INSTRUCTION
Exactly the lines from the one with "Continue the Blender" to the one with "terracotta wall, added", both included, are to be printed again; leave out the rest.

--- DATA EXTRACT ---

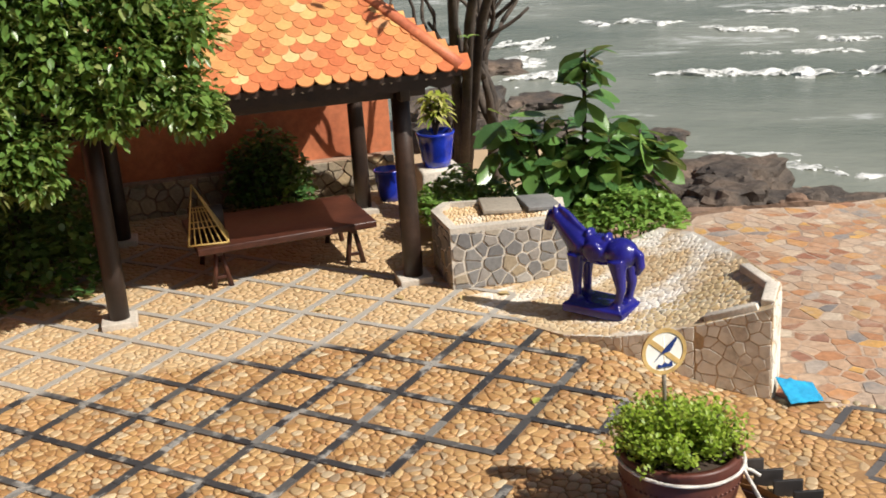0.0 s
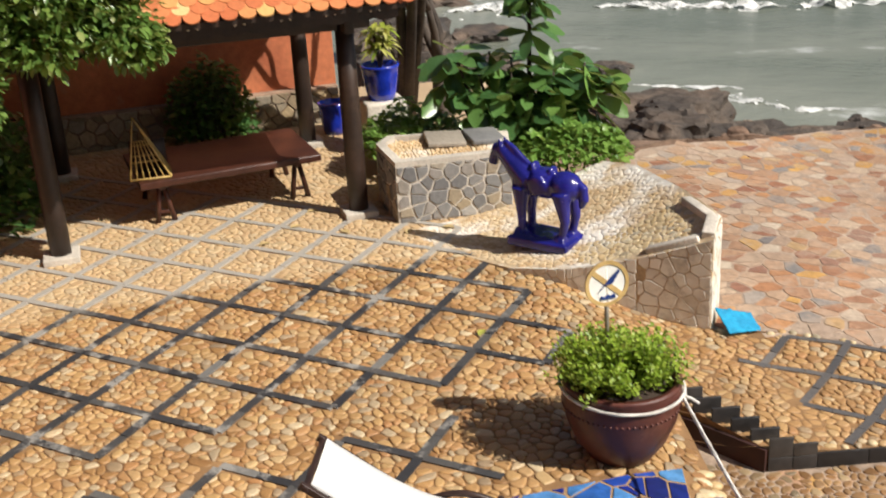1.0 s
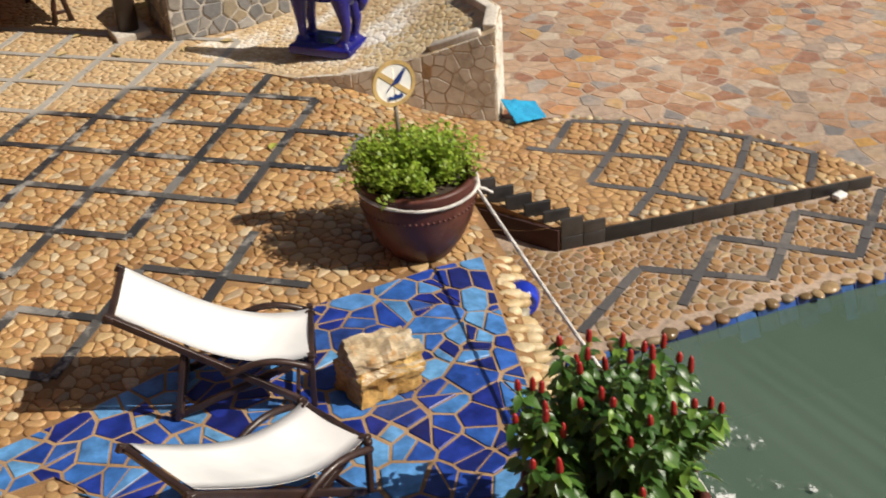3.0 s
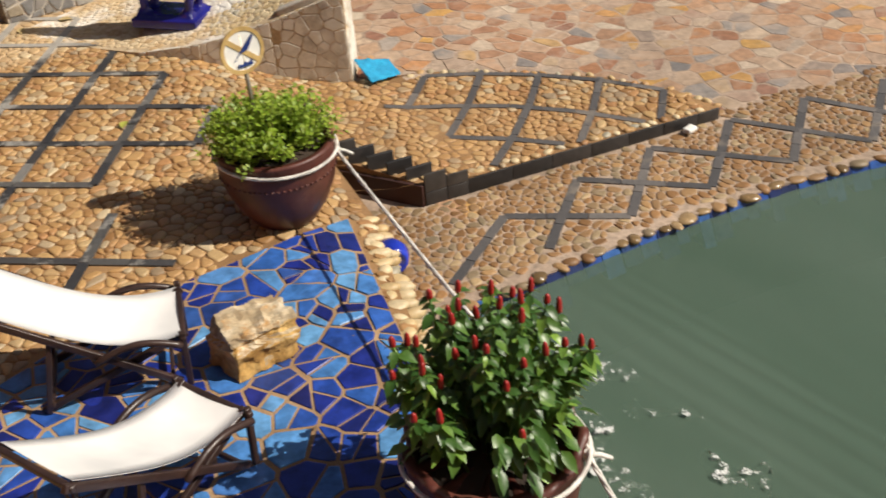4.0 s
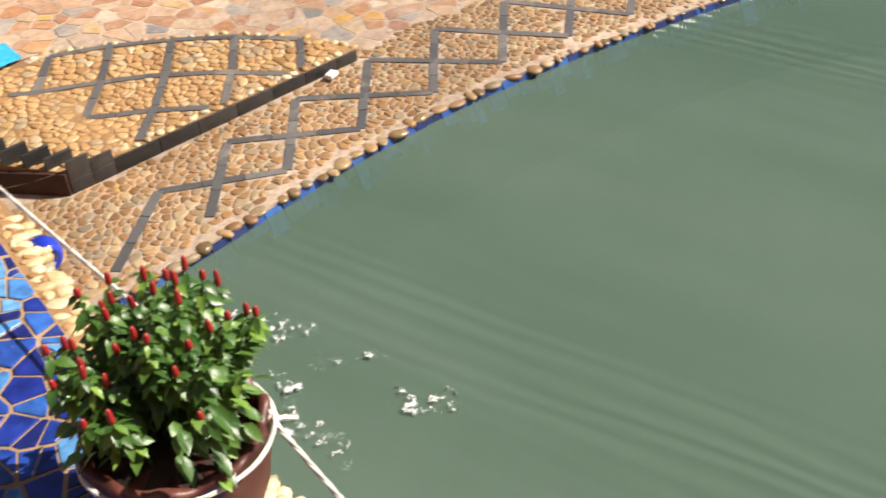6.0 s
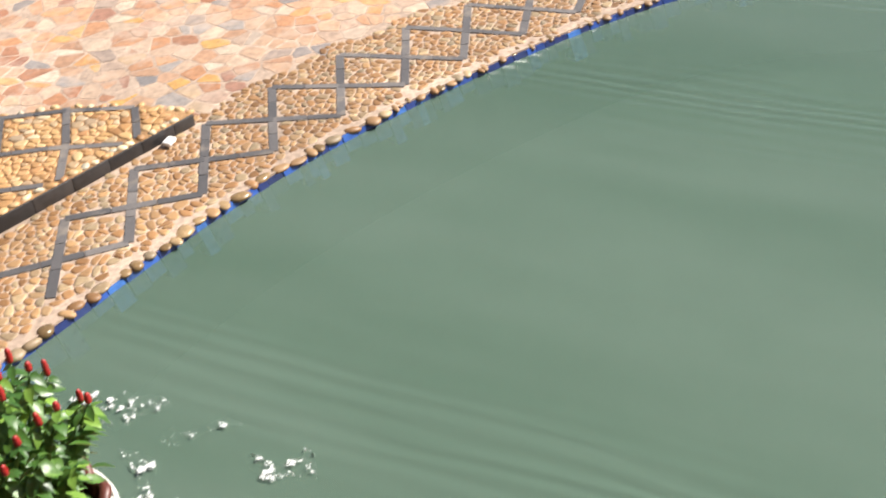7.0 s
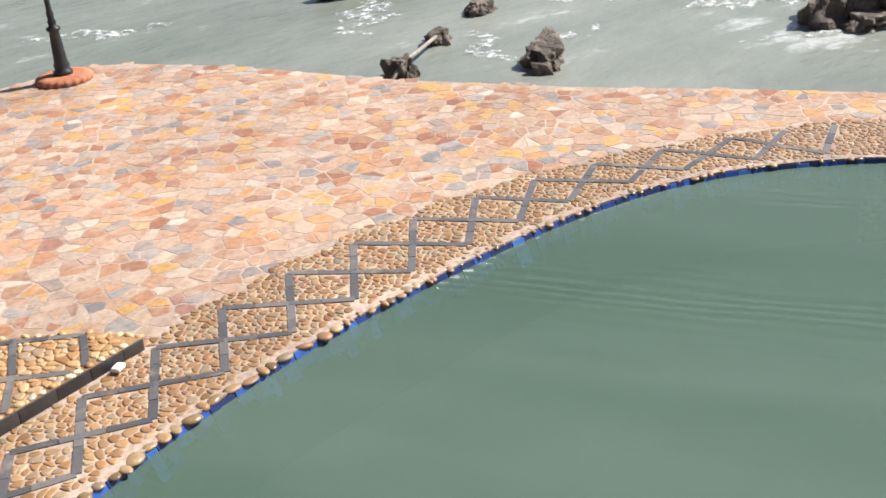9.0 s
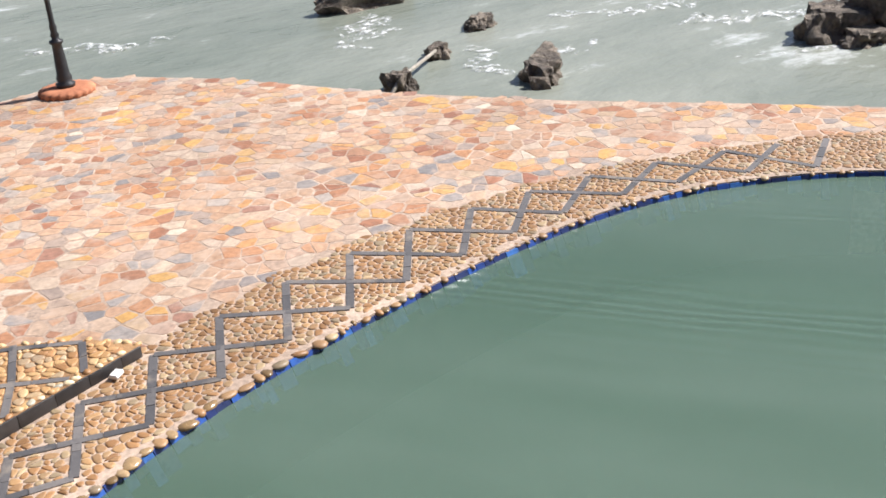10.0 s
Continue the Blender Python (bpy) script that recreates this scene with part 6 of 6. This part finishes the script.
# tree added at the edge of view to keep western sky light off the pavilion
def build_side_tree():
    th = thing("tree", pose(-6.0, 12.2, 0), "dark dense tree added beside the pavilion to block sky light", "tree", "trees")
    rng = random.Random(191)
    lv, wood = Leaves("oval"), bmesh.new()
    tube([(0, 0, -0.05), (0.05, 0, 0.9), (0.0, 0.05, 2.0)], [0.13, 0.1, 0.07], 9, wood)
    for c, r in (((0.2, -0.6, 0.75), 0.75), ((0.5, 0.3, 0.9), 0.8), ((0.3, -0.2, 1.8), 0.9), ((0.2, 0.9, 1.6), 0.9), ((-0.1, -1.0, 1.9), 0.8), ((0.2, 0.2, 2.9), 0.9), ((1.2, -1.2, 2.7), 0.7), ((1.1, -0.1, 2.3), 0.7), ((0.9, 1.3, 2.4), 0.8)):
        tube([(0, 0, 0.6), Vector(c) * 0.6 + Vector((0, 0, 0.3)), c], [0.05, 0.03, 0.012], 6, wood)
        for p, v in blob_points(rng, int(2200 * r), c, (r, r, r * 0.85), 0.4):
            lv.add(p, (v.x + rng.gauss(0, 0.6), v.y + rng.gauss(0, 0.6), rng.gauss(0, 0.5)), rng.uniform(0.08, 0.14), 0.25, 0.2, rng.uniform(-0.8, 0.8))
    part("trunk", wood, M_bark, th)
    lv.done("crown", L_big, th)


build_side_tree()
# plain unseen walls behind and beside the camera, added to hold back sky light
part_b = part("wall_south", box_bm((10.6, 0.3, 13.0), (-3.8, -1.15, 4.6), 0.02), M_terracotta)
tagged(part_b, "unseen terracotta house wall, raised to block sky light", "wall", "", "structure")
# added west of the pavilion, out of view, to dim its interior
part_w = part("wall_west", box_bm((0.3, 22.0, 4.0), (-7.6, 9.0, 1.8), 0.02), M_terracotta)
tagged(part_w, "unseen terracotta wall, added to block sky light", "wall", "", "structure")

# ---- paving stones ----
def pave_pebbles():
    rng = random.Random(11)
    near = []
    for p, poly in cells((-6.0, 2.2, 5.0, 15.0), 0.066, 0.46, aspect=1.14, seed=3, drop=0.22):
        if not inside(TERRACE, *p) or inside(MOSAIC, *p) or edge_gap(TERRACE, *p) < 0.045 or edge_gap(MOSAIC, *p) < 0.03:
            continue
        if p[1] > 7.9 and p[0] > -0.3 and (inside(PF, *p) or inside(PL, *p)):
            continue
        if p[1] > 12 and p[0] > -0.4 or p[1] > 14.3:
            continue
        if p[0] < -3.5 and p[1] < 7.5:
            continue
        s = stone(trimmed(poly, p), wedge_z, 0.0045, 0.011, True, rng)
        if s:
            near.append(s)
    paved(near, "pebble", lambda x, y: 0.2 < x < 1.9 and 5.9 < y < 7.1, M_pebble, M_pebble_p, terrace, "rounded orange and tan pebbles set close together")


def pave_deck():
    rng = random.Random(12)
    peb, flags = [], []
    for p, poly in cells((1.7, 2.0, 12.2, 7.2), 0.060, 0.46, aspect=1.15, seed=4, drop=0.22):
        x, y = p
        if inside(TERRACE, x, y) or not inside(DECK, x, y) or edge_gap(TERRACE, x, y) < 0.04:
            continue
        top = max(upper_y(x) + 0.16, 6.45 if x < 4.9 else 0) if x < 13 else 0
        if y > top + 0.05 * math.sin(7 * x) or y < pool_y(x) + 0.09 and x < 11.2:
            continue
        s = stone(trimmed(poly, p), flag_z, 0.0045, 0.008, True, rng)
        if s:
            peb.append(s)
    paved(peb, "pebble", lambda x, y: 2.0 < x < 3.6 and y < 6.0, M_deckp, M_deckp_p, deck, "brown and tan pebbles set close together")
    for p, poly in cells((2.2, 2.5, 13.6, 14.5), 0.145, 0.48, aspect=1.35, seed=6, drop=0.2):
        x, y = p
        if inside(TERRACE, x, y) or not inside(DECK, x, y) or edge_gap(TERRACE, x, y) < 0.08 or edge_gap(DECK, x, y) < 0.02:
            continue
        if x < 11.9 and y < upper_y(min(x, 12.5)) + 0.2:
            continue
        k = rng.uniform(0.82, 1.03)
        cx, cy, a = middle_area(poly)
        flags.append(stone([(cx + (q[0] - cx) * k, cy + (q[1] - cy) * k) for q in poly], flag_z, 0.005, 0.003, False, rng))
    paved(flags, "flagstone", lambda x, y: 3.0 < x < 7.5 and 6.2 < y < 9.0, M_flag, M_flag_p, deck, "irregular pink, ochre and grey flagstones", False)


def pave_mosaic():
    rng = random.Random(13)
    tagged(sheet([(p[0], p[1]) for p in MOSAIC], lambda x, y: terrace_z(x, y) + 0.014, 0.3, M_grout, "mosaic_bed", 0.05, terrace), "ochre grout between broken tiles")
    shards = []
    for p, poly in cells((-1.9, 1.9, 1.9, 6.2), 0.138, 0.52, aspect=1.25, seed=9, drop=0.27):
        cx, cy, area = middle_area(poly)
        if rng.random() < 0.5 and area > 0.016:
            a = rng.uniform(0, math.pi)
            n = (math.cos(a), math.sin(a))
            d = n[0] * cx + n[1] * cy + rng.uniform(-0.03, 0.03)
            shards += [c for c in (clip_half(poly, n, d), clip_half(poly, (-n[0], -n[1]), -d)) if len(c) > 2]
        else:
            shards.append(poly)
    for c in shards:
        mx, my, area = middle_area(c)
        if not inside(MOSAIC, mx, my) and edge_gap(MOSAIC, mx, my) > 0.25:
            continue
        bit = MOSAIC
        for i in range(len(c)):
            (ax, ay), (bx, by) = c[i - 1], c[i]
            n = (by - ay, ax - bx)
            if n[0] * (mx - ax) + n[1] * (my - ay) > 0:
                n = (-n[0], -n[1])
            bit = clip_half(bit, n, n[0] * ax + n[1] * ay)
            if len(bit) < 3:
                break
        if len(bit) > 2 and middle_area(bit)[2] > 0.0015:
            t = stone(bit, lambda x, y: terrace_z(x, y) + 0.012, rng.uniform(0.008, 0.014), 0.008, False, rng)
            if t:
                piece("broken_tile", t[0], t[1], M_blue_p, terrace)


def cobble(x, y, z, rx, ry, rz, turn, mat, parent, rng, name="edge_stone"):
    """One round, slightly lumpy stone lying half free."""
    bm = bmesh.new()
    bmesh.ops.create_icosphere(bm, subdivisions=2, radius=1)
    o = Vector((rng.uniform(0, 50), rng.uniform(0, 50), 0))
    for v in bm.verts:
        v.co *= 1 + 0.22 * noise.noise(v.co * 0.9 + o)
        v.co = Vector((v.co.x * rx, v.co.y * ry, v.co.z * rz))
    bmesh.ops.transform(bm, matrix=pose(x, y, z, 0, 0, turn), verts=bm.verts)
    return part(name, bm, mat, parent)


def edge_rows():
    rng = random.Random(21)
    # pale stones stacked along the terrace's edge
    for i in range(len(EDGE) - 2):
        a, b = Vector(EDGE[i]), Vector(EDGE[i + 1])
        n = int((b - a).length / 0.098)
        for k in range(n):
            p = a + (b - a) * ((k + rng.uniform(0.35, 0.65)) / n)
            ang = math.degrees(math.atan2(b.y - a.y, b.x - a.x)) + 90
            for row, (off, dz) in enumerate(((-0.06, 0.0), (0.03, -0.09), (0.05, -0.2))):
                cobble(p.x + off + rng.uniform(-0.02, 0.02), p.y, terrace_z(p.x, p.y) + dz, rng.uniform(0.055, 0.095), rng.uniform(0.036, 0.056), rng.uniform(0.026, 0.042), ang + rng.uniform(-18, 18), M_edge_p, terrace, rng)
    # large wet stones along the pool's rim
    x = 2.05
    while x < 11.0:
        r = rng.uniform(0.04, 0.085) if x < 6 else rng.uniform(0.025, 0.055)
        dy = pool_y(x + 0.05) - pool_y(x)
        ang = math.degrees(math.atan2(dy, 0.05))
        wet = rng.random() < (0.55 if x < 5.5 else 0.25)
        far = sstep(5.0, 7.5, x)
        cobble(x, pool_y(x) + 0.006 + 0.025 * far + rng.uniform(-0.032, 0.032), DECK_Z - 0.010 - 0.006 * far, r, rng.uniform(0.035, 0.07), rng.uniform(0.014, 0.028), ang + rng.uniform(-25, 25), M_wetedge_p if wet else M_deckp_p, deck, rng)
        x += 1.75 * r * math.cos(radians(ang)) + rng.choice((0.004, 0.012, 0.03, 0.06))
    # pebbles laid as an edging along the step of the wedge
    x = 2.5
    while x < 4.85:
        cobble(x, 6.40 + rng.uniform(-0.01, 0.02), wedge_z(x, 6.4) + 0.003, rng.uniform(0.025, 0.055), rng.uniform(0.022, 0.035), rng.uniform(0.014, 0.024), rng.uniform(-40, 40), M_edge_p if rng.random() < 0.4 else M_pebble_p, terrace, rng)
        x += rng.uniform(0.07, 0.11)
    for i in range(4, 9):
        a, b = Vector(TERRACE[i]), Vector(TERRACE[i + 1])
        n = int((b - a).length / 0.09)
        for k in range(n):
            p = a + (b - a) * ((k + 0.5) / n)
            if rng.random() < 0.8:
                cobble(p.x + rng.uniform(-0.02, 0.02), p.y + rng.uniform(-0.02, 0.02), wedge_z(p.x, p.y) - 0.006, rng.uniform(0.03, 0.05), rng.uniform(0.025, 0.04), rng.uniform(0.018, 0.028), rng.uniform(0, 180), M_edge_p if rng.random() < 0.5 else M_pebble_p, terrace, rng)


pave_pebbles()
pave_deck()
pave_mosaic()
edge_rows()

---

SOLUTION TO THE EXERCISE
Continue the Blender Python (bpy) script that recreates this scene with part 6 of 6. This part finishes the script.
# tree added at the edge of view to keep western sky light off the pavilion
def build_side_tree():
    th = thing("tree", pose(-6.0, 12.2, 0), "dark dense tree added beside the pavilion to block sky light", "tree", "trees")
    rng = random.Random(191)
    lv, wood = Leaves("oval"), bmesh.new()
    tube([(0, 0, -0.05), (0.05, 0, 0.9), (0.0, 0.05, 2.0)], [0.13, 0.1, 0.07], 9, wood)
    for c, r in (((0.2, -0.6, 0.75), 0.75), ((0.5, 0.3, 0.9), 0.8), ((0.3, -0.2, 1.8), 0.9), ((0.2, 0.9, 1.6), 0.9), ((-0.1, -1.0, 1.9), 0.8), ((0.2, 0.2, 2.9), 0.9), ((1.2, -1.2, 2.7), 0.7), ((1.1, -0.1, 2.3), 0.7), ((0.9, 1.3, 2.4), 0.8)):
        tube([(0, 0, 0.6), Vector(c) * 0.6 + Vector((0, 0, 0.3)), c], [0.05, 0.03, 0.012], 6, wood)
        for p, v in blob_points(rng, int(2200 * r), c, (r, r, r * 0.85), 0.4):
            lv.add(p, (v.x + rng.gauss(0, 0.6), v.y + rng.gauss(0, 0.6), rng.gauss(0, 0.5)), rng.uniform(0.08, 0.14), 0.25, 0.2, rng.uniform(-0.8, 0.8))
    part("trunk", wood, M_bark, th)
    lv.done("crown", L_big, th)


build_side_tree()
# plain unseen walls behind and beside the camera, added to hold back sky light
part_b = part("wall_south", box_bm((10.6, 0.3, 13.0), (-3.8, -1.15, 4.6), 0.02), M_terracotta)
tagged(part_b, "unseen terracotta house wall, raised to block sky light", "wall", "", "structure")
# added west of the pavilion, out of view, to dim its interior
part_w = part("wall_west", box_bm((0.3, 22.0, 4.0), (-7.6, 9.0, 1.8), 0.02), M_terracotta)
tagged(part_w, "unseen terracotta wall, added to block sky light", "wall", "", "structure")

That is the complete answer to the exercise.